記憶を巡る道

人生は「記憶」によって成り立っているものだと感じることがあります。どんなに面白いことがあっても、どんなに悲しいことがあっても、その出来事を忘れてしまっては存在しなかったことと変わりない気がします。

東京都豊島区長崎

先日、自身の記憶を辿るために大学時代に通っていた道を歩き直してみました。
キャンパスのあった江古田からバイト先の南池袋までの距離、おおよそ4.8キロです。当時は自転車で通っていました。実は、これといった思い出もこだわりもない道です。しかしながら、たまに部分的な記憶が蘇ってくることがあります。

東京都豊島区長崎

住宅街の細い道を進むと何度か商店街を横切るのですが、肉屋やその他のお店が活気付いているのが印象的でした。
その商店街はどこにあって、現在はどのようになっているのか改めて探りたいなと思いました。
当時はバイト先の仕事のことや、大学の課題などで頭がいっぱいだったので、商店街のことを詳しく知ろうと思っていませんでした。しかしながら現在は、曖昧な記憶を補強するために、位置関係などしっかりとした「記録」に残しておきたいと思ったのです。
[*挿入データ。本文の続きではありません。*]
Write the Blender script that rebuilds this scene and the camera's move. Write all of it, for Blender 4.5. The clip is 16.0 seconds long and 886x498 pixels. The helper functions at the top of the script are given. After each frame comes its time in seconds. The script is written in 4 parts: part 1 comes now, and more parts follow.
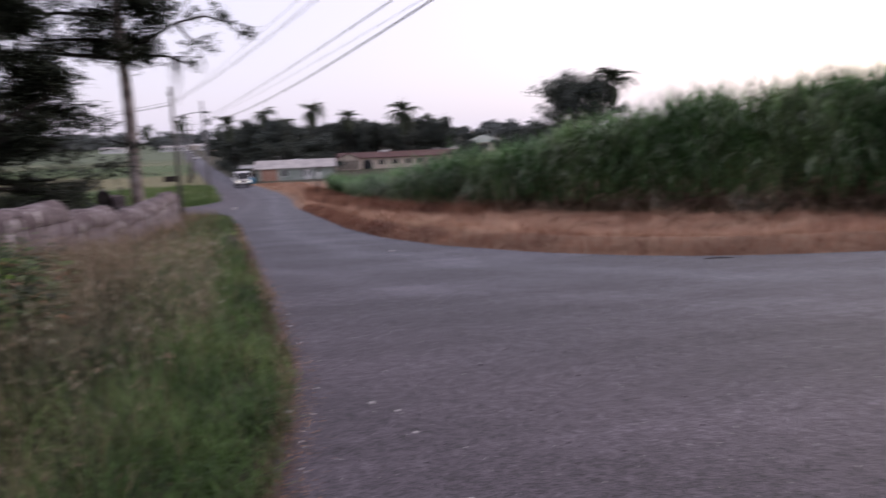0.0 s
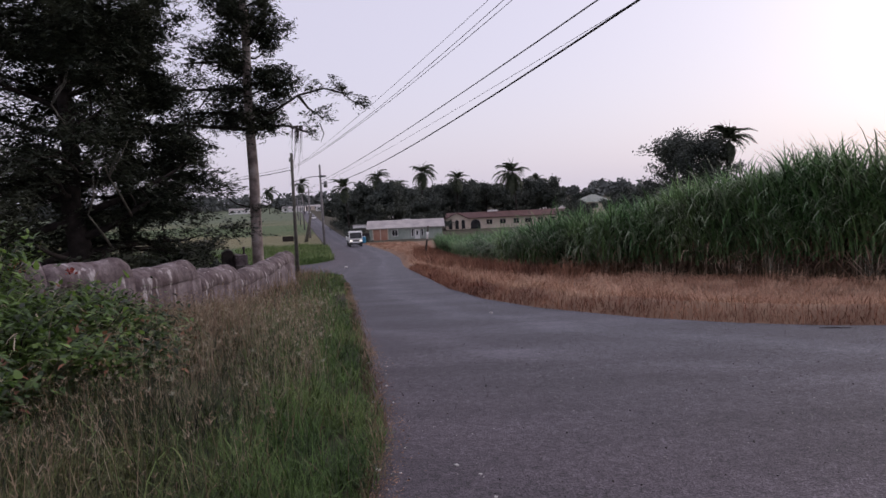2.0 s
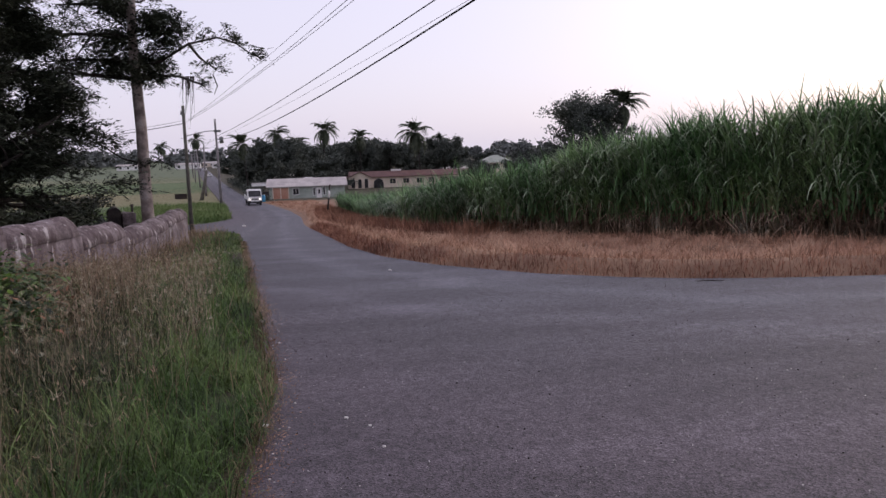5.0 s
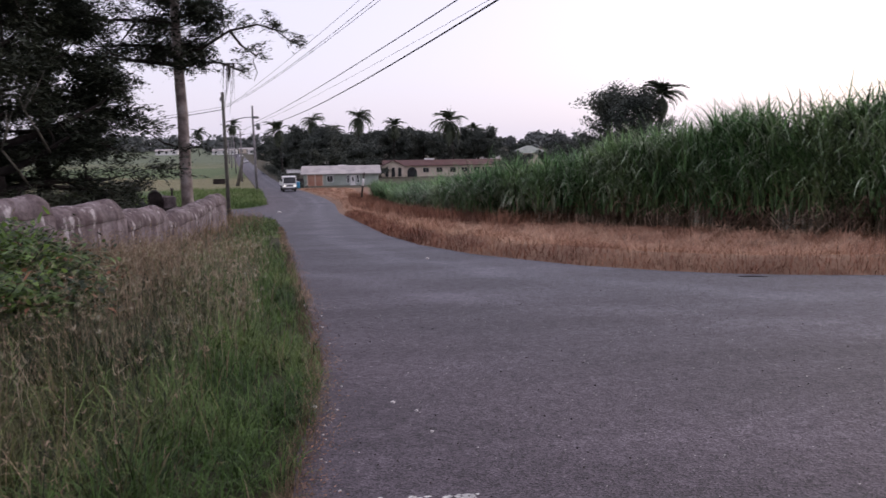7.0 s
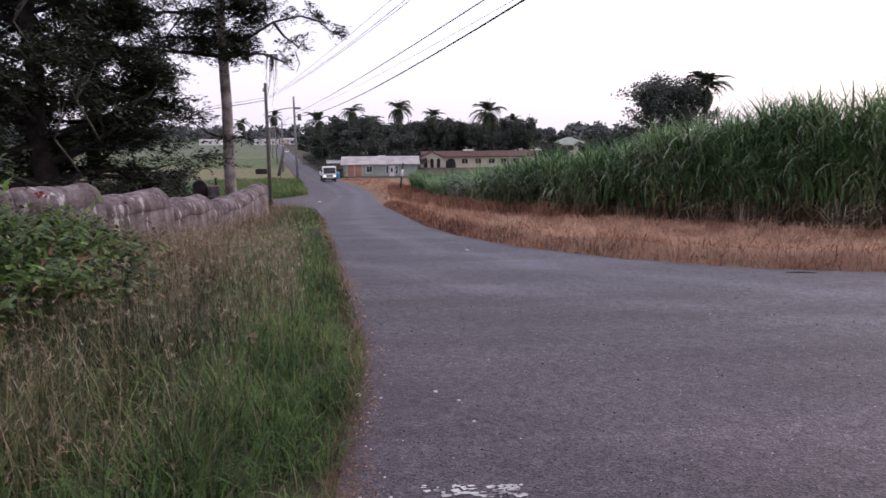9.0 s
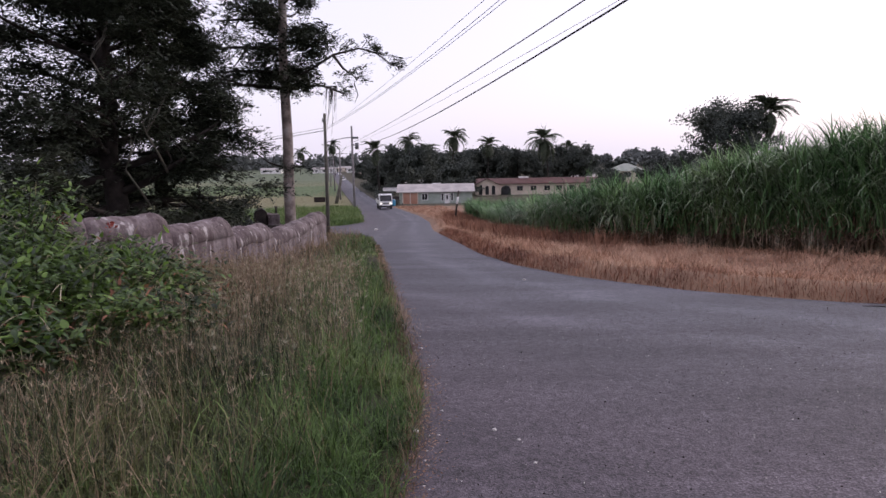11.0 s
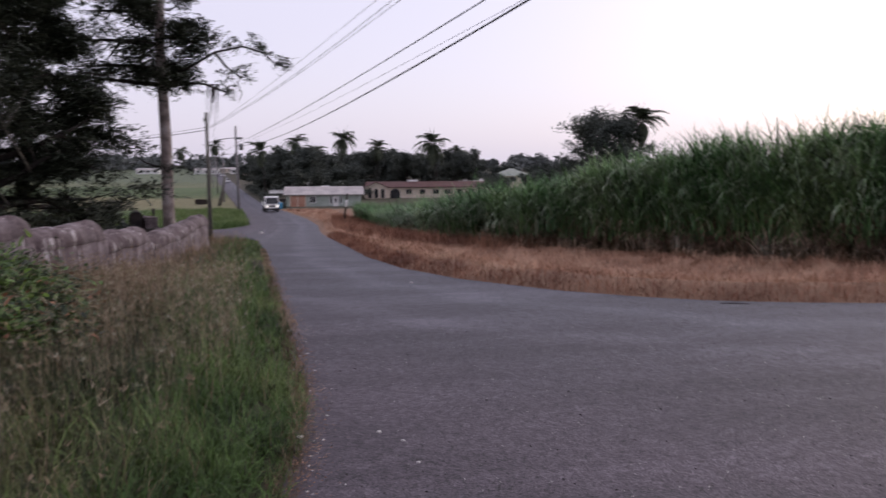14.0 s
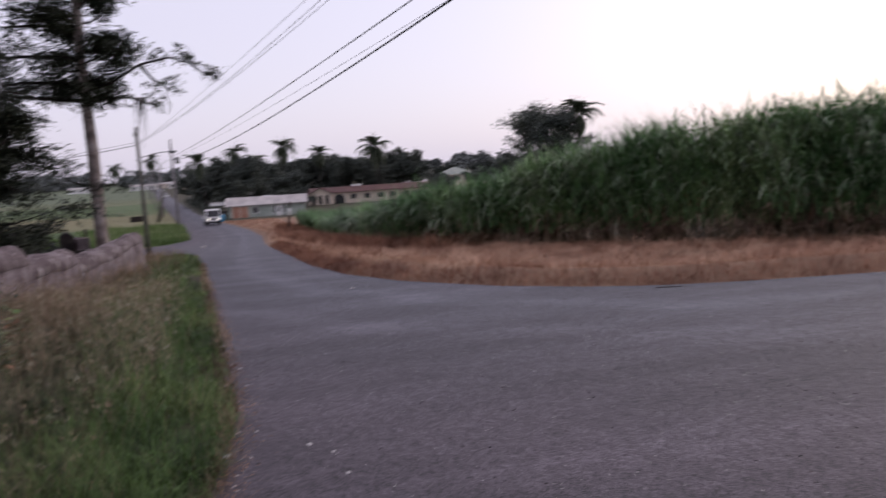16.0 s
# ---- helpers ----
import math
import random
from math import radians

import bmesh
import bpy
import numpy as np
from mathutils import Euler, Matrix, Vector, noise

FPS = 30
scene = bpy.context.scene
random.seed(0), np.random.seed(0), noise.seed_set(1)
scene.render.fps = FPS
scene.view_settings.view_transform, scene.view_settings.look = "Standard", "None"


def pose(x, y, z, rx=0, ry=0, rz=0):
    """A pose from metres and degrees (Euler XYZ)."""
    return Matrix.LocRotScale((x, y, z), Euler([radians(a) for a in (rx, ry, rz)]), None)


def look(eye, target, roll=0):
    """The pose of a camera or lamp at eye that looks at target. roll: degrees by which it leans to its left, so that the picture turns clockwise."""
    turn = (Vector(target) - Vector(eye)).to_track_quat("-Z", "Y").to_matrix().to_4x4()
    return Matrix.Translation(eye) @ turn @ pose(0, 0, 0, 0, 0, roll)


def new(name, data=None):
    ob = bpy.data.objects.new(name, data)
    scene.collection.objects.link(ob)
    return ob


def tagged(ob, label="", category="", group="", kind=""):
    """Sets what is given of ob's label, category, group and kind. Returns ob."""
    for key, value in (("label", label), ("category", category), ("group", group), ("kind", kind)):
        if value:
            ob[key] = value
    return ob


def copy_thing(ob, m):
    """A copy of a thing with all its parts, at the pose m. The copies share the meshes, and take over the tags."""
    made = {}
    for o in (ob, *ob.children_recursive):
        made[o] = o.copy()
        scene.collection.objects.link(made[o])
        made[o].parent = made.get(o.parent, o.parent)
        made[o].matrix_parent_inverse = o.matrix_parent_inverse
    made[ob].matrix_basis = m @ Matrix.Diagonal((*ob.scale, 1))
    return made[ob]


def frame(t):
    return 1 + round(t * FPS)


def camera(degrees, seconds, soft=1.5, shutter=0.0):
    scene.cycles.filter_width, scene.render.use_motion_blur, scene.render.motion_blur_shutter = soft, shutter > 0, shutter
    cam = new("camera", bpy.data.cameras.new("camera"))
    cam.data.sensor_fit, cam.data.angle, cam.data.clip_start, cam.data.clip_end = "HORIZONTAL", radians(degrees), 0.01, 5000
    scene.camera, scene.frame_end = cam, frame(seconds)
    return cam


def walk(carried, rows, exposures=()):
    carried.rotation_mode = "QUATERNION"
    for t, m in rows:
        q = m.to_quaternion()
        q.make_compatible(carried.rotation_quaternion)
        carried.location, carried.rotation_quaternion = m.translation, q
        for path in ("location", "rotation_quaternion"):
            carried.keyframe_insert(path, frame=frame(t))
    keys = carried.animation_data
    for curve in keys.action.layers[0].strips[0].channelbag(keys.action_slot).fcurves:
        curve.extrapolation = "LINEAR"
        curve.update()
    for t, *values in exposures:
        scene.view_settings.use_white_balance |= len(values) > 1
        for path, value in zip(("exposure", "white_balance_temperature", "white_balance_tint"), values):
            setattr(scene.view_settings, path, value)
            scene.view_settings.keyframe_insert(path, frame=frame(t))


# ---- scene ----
cam = camera(65.25, 16.0, soft=1.5, shutter=0.7)
# seconds, place, yaw, pitch, roll
ROWS = [
    (0.0, 0.019, 0.226, 1.449, -11.05, -9.50, -2.05),
    (0.5, 0.049, 0.093, 1.467, -1.27, -9.97, -3.07),
    (1.0, 0.096, -0.172, 1.586, 1.22, -7.36, -1.90),
    (1.5, 0.126, 0.011, 1.526, -1.36, -4.60, -2.18),
    (2.0, 0.127, 0.018, 1.525, -2.31, -4.27, -2.44),
    (2.5, 0.136, 0.025, 1.520, -3.05, -4.36, -2.53),
    (3.0, 0.135, 0.019, 1.512, -2.89, -4.93, -3.13),
    (3.5, 0.177, 0.038, 1.490, -5.20, -6.23, -3.95),
    (4.0, 0.217, 0.057, 1.473, -8.48, -7.74, -3.58),
    (4.2, 0.233, 0.025, 1.474, -9.91, -8.18, -2.77),
    (6.3, 0.136, 0.035, 1.483, -9.46, -7.38, -0.44),
    (6.5, 0.125, 0.030, 1.482, -9.49, -7.88, -0.67),
    (7.0, 0.098, 0.029, 1.472, -7.57, -8.68, -0.70),
    (7.5, 0.080, 0.015, 1.476, -6.64, -8.80, -0.40),
    (8.0, 0.071, -0.003, 1.477, -5.86, -9.08, -0.53),
    (8.5, 0.066, 0.003, 1.481, -5.81, -9.46, -0.23),
    (9.0, 0.056, 0.015, 1.476, -4.42, -9.37, -0.48),
    (9.5, 0.044, 0.006, 1.486, -3.29, -9.02, -0.99),
    (10.0, 0.017, 0.018, 1.512, -0.08, -7.95, -0.29),
    (10.2, 0.041, 0.105, 1.497, 0.23, -7.04, -1.19),
    (12.5, 0.000, 0.000, 1.550, 0.00, -7.26, 0.00),
    (13.0, -0.002, 0.014, 1.543, 0.00, -7.31, 0.20),
    (13.5, 0.034, -0.016, 1.544, -2.45, -7.44, 0.66),
    (14.0, 0.063, 0.010, 1.527, -9.06, -6.91, -0.07),
    (14.5, 0.098, 0.017, 1.517, -10.87, -7.27, -1.15),
    (15.0, 0.163, 0.008, 1.510, -9.43, -7.50, -2.02),
    (15.5, 0.226, 0.012, 1.497, -8.54, -7.83, -2.65),
    (16.0, 0.246, 0.036, 1.518, -13.28, -6.96, -3.25),
]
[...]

思い立った時は池袋側にいたので、出発地点は南池袋となりました。ビックリガードを抜けて西口に回り、立教大学の脇を抜けて、山手通りに差し掛かります。ここで記憶に残っているのは都営バスと国際興業バスが停まっているバスの駐車場の道です。そこから西に進むと出世子育地蔵で、この祠は何となく記憶に残っていました。

さらにまっすぐ道を進むと住宅街になるのですが、道幅や雰囲気がちょっと違う気がしてきました。Google Mapで確認すると、一応江古田の方へ道は繋がっています。迷うたびに道を変えてしまうと余計に訳がわからなくなるので、ここは我慢して歩を進めます。結局、江古田の付近まで来てこのルートでないことに気がつきました。まだ体力は残っていたので、今度はそこから池袋まで違うルートで戻ることにしました。

東京都豊島区江古田:西武池袋線

本来通っていた方向になったことにより、少しだけ当時の感覚が呼び戻されたように感じました。西武池袋線の線路沿いから再出発をして細い道を抜けていくと、商店街に差し掛かりました。その商店街は「長崎十字会」という名前でしたが「何か見たことあるな」と気がつきました。以前コラムで紹介した小鹿田焼のお店「ソノモノ」さんがある商店街です。もしもこの道が大学時代に通っていたルートの通りならば、私は何も知らずにソノモノさんへ通っていたことになります。「やっぱり記憶というのは曖昧だな」と思いながらさらに進んでいくと、今度は椎名町の商店街を二つほど横切りました。

東京都豊島区長崎

「やっぱりこのルートだったのか」と思いつつも、記憶とすり合わせてみると少し異なるようにも思います。「もう一本隣の道だったのか」「直進していた気がするけど、実は何度か曲がっていたのか」など、記憶を疑いながら歩きましたが、結局、山手通りに辿り着くまでに確信を得ることはできませんでした。

東京都豊島区長崎

人の記憶とは曖昧で、その断片を思い出す度に夢だったのではないかと感じます。自分の存在の証明がなくなる不安定な気持ちにもなりますし、逆に嫌なことを忘れて良い思い出に昇華されたりもします。私はこういった確認作業が大好きなので、引き続き機会があれば調査したいと思っています。